気合の入った手つきだ。駒から指を離すと右手を太ももに下ろす。パシッと音が心地いい。日本一の将棋駒の産地として知られる山形県天童市。JR天童駅1階にある「少年少女将棋教室」を訪ねた先月下旬、15歳、藤井聡太四段が高校進学を決めたというニュースが流れた
来年春、中学を卒業する最年少棋士が将棋に専念するかどうか。棋界最多の29連勝を達成した中学生プロの進む道に、ファンならずとも関心を寄せていた
どこまでも話題になる15歳である。

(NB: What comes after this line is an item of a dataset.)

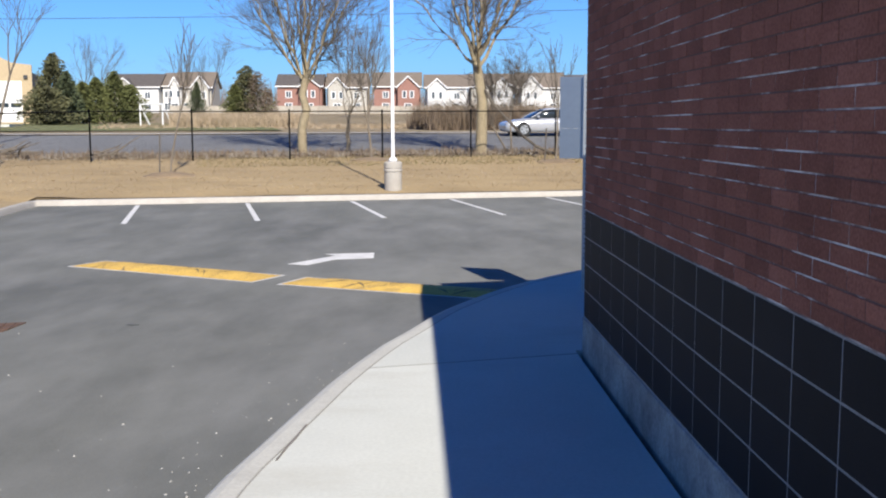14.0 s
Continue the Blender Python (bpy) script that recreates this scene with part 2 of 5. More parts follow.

彼の存在が、手作業の駒づくりを活気づけ、教室の門をたたく小学生らの背中を後押ししている。夕暮れが迫ると、道場に、塾にでも通うようにやって来る。夏休み以降、その数は増え、週末は混み合う
もちろん、夢見るのは第2の…。親にとっては身に付けさせたいことも少なくないようだ。礼儀や集中力、想像力、平常心、そして決断力。人生に欠かせないものが、そこにあるのだろう
そんな教室に隣接する天童市将棋資料館で、徳島の人の名を見つけた。掲げられた年表に、こうある。1898年、「小野五平、十二世名人を襲位」。美馬市脇町で旅館を営む家に生まれ、泊まり客が指す将棋をはたから見て覚えた。7、8歳で頭角を現し、棋力を高めた
盤上に響く駒音の余韻に浸りつつ、先人の足跡に思いをはせた。